Humanity has progressed to a future where interstellar travel is possible. However, back on Earth, funding is still an issue. Enter the “Telonaut” program: adept travelers are “beamed” via higher dimensional folding to distant planetary human colonies, where their bodies are reconstructed and their neural information configured exactly the way they had been on Earth. Telonauts are filmed and report their detailed memories back to Earth, where the general populace watches their adventures through NV (NeuroVision) and are, hopefully, motivated to fund further exploration.
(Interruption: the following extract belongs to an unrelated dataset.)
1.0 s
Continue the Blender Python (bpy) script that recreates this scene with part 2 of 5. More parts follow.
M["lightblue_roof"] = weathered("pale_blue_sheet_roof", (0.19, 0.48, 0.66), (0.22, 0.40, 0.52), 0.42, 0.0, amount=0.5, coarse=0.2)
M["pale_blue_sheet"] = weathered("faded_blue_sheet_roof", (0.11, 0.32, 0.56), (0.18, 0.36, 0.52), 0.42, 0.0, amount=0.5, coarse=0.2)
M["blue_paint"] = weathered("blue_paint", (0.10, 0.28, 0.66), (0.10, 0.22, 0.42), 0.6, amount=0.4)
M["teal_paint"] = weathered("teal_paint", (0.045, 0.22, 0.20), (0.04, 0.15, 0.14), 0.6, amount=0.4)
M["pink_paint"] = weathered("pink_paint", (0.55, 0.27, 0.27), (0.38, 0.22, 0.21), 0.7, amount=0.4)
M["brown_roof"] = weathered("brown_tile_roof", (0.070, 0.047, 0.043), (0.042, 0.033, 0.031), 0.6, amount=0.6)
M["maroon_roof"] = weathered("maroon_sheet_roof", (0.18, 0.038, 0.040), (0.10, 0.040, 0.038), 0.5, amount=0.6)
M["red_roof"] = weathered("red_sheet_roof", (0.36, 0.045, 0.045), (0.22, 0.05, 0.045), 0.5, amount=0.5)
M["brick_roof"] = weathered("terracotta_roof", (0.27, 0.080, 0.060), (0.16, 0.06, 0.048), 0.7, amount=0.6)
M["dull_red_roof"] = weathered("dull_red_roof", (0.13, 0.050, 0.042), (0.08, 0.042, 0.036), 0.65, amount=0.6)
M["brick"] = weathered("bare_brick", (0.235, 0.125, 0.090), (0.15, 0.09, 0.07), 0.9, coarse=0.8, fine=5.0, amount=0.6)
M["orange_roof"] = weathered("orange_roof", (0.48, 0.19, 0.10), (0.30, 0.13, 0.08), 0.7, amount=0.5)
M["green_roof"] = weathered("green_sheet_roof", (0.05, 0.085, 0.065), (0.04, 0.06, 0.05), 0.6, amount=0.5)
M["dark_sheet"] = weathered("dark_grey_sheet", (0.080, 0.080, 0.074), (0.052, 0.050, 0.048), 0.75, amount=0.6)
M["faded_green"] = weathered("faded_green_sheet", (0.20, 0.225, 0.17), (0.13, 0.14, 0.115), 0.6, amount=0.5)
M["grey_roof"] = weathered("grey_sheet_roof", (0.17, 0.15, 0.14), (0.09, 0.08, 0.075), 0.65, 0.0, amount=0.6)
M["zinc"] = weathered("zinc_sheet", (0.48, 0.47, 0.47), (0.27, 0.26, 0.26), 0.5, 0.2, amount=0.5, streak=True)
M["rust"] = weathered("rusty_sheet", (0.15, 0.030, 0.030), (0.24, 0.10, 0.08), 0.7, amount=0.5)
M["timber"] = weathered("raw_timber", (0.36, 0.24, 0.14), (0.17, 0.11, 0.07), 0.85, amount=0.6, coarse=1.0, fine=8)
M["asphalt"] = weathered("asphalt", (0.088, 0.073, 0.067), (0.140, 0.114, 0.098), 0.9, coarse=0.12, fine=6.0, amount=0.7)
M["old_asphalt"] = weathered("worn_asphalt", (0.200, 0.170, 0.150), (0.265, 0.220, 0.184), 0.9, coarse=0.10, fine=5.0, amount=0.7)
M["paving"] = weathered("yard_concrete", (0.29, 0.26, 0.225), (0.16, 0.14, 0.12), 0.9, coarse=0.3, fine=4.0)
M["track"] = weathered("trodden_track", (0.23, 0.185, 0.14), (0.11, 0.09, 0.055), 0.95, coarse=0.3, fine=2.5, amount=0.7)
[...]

Convoluted? Yes, and perhaps objectionable—I was left puzzled over the ethics of killing a body in one spot and recreating an exact double in another. Might this not be just murder plus very accurate cloning? In TELONAUT, author Matt Tyson spends nearly a third of his 500 pages explaining components of this very subject. Admittedly, much of this explication is central to the plot; however, nearly all of it begs to be streamlined.
The book’s protagonists, Sero and Minnus, are presented with a host of problems. Sero, the telonaut, arrives on a planet that seems to be a utopia, but soon reveals itself as home to a sinister society. Back on Earth, Minnus, pioneer of the telonaut program and its technology, must work not only to keep the program alive, but also to bring Sero (and his newfound purpose for life: a young girl named Prid) home safely.
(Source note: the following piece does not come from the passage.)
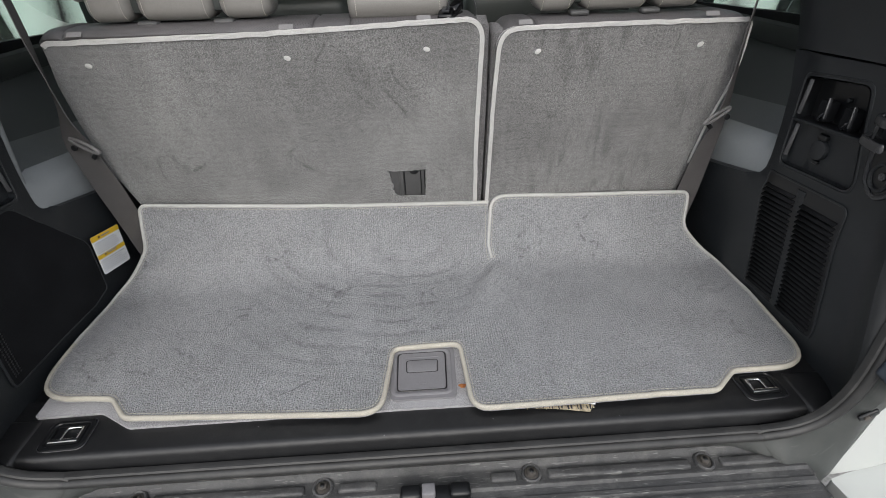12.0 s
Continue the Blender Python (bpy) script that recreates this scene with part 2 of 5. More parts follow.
TAPE_FLAP = material("clean_edge_tape", (0.50, 0.495, 0.475), 0.85, spec=0.2, var=0.08, var_scale=14, grain=0.15, grain_scale=600, bump=0.6, bump_scale=900)
TAB = material("fixing_tab_ribbon", (0.235, 0.23, 0.23), 0.8, spec=0.2, var=0.06, var_scale=20, grain=0.1, grain_scale=700, bump=0.4, bump_scale=900)
TAPE_CLEAN = material("woven_tape_white", (0.55, 0.545, 0.53), 0.85, spec=0.2, var=0.07, var_scale=20, grain=0.12, grain_scale=700, bump=0.6, bump_scale=900)
BLACK = material("black_trim_plastic", (0.0180, 0.0205, 0.0232), 0.40, spec=0.5, var=0.15, var_scale=4, grain=0.12, grain_scale=900, bump=0.35, bump_scale=1400, dust=0.05, dust_scale=30, dust_color=(0.12, 0.12, 0.12))
EDGE_TRIM = material("scuffed_black_edge_plastic", (0.024, 0.0255, 0.0275), 0.34, spec=0.6, var=0.15, var_scale=6, grain=0.12, grain_scale=900, bump=0.3, bump_scale=1300)
BLACK_FELT = material("black_panel_felt", (0.0125, 0.0130, 0.0145), 0.95, spec=0.1, var=0.2, var_scale=12, grain=0.3, grain_scale=800, bump=0.6, bump_scale=900)
BLACK_DEEP = material("black_smooth_plastic", (0.0085, 0.0090, 0.0100), 0.30, var=0.1)
EDGE_STRIP = material("satin_grey_strip", (0.05, 0.05, 0.052), 0.35, var=0.08)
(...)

By turns heartfelt, suspenseful, and imaginative, TELONAUT still falls prey to several sci-fi clichés and other adventure story tropes, which may turn off some readers. Slips into passive voice and the occasional typo make the current draft seem less than polished. The prose itself is often punctuated by italicized interjections from inside the protagonists’ heads. While adding welcome psychological insights at times, these interjections never vary from a single short, choppy style and become cumbersome after several occurrences per page. Some, such as “Wow! Look how much my praise means to her.” and “Why are women always my weakness?” read awkwardly and practically advocate for their own editor. As a hefty first installment with a substantial need for streamlining and prose polishing, TELONAUT is undoubtedly a page turner—just not always for the right reasons.
Though full of inventive and emotional bright spots, TELONAUT ultimately suffers due to swollen scientific explanations, digressing dialogue, and unpolished prose amid unnecessary sections. Like the telonauts of his story, Tyson should have perhaps considered folding his prose through a higher dimension, where, in a more readable alternate reality, TELONAUT takes the reader from start to finish in 350 pages not 500.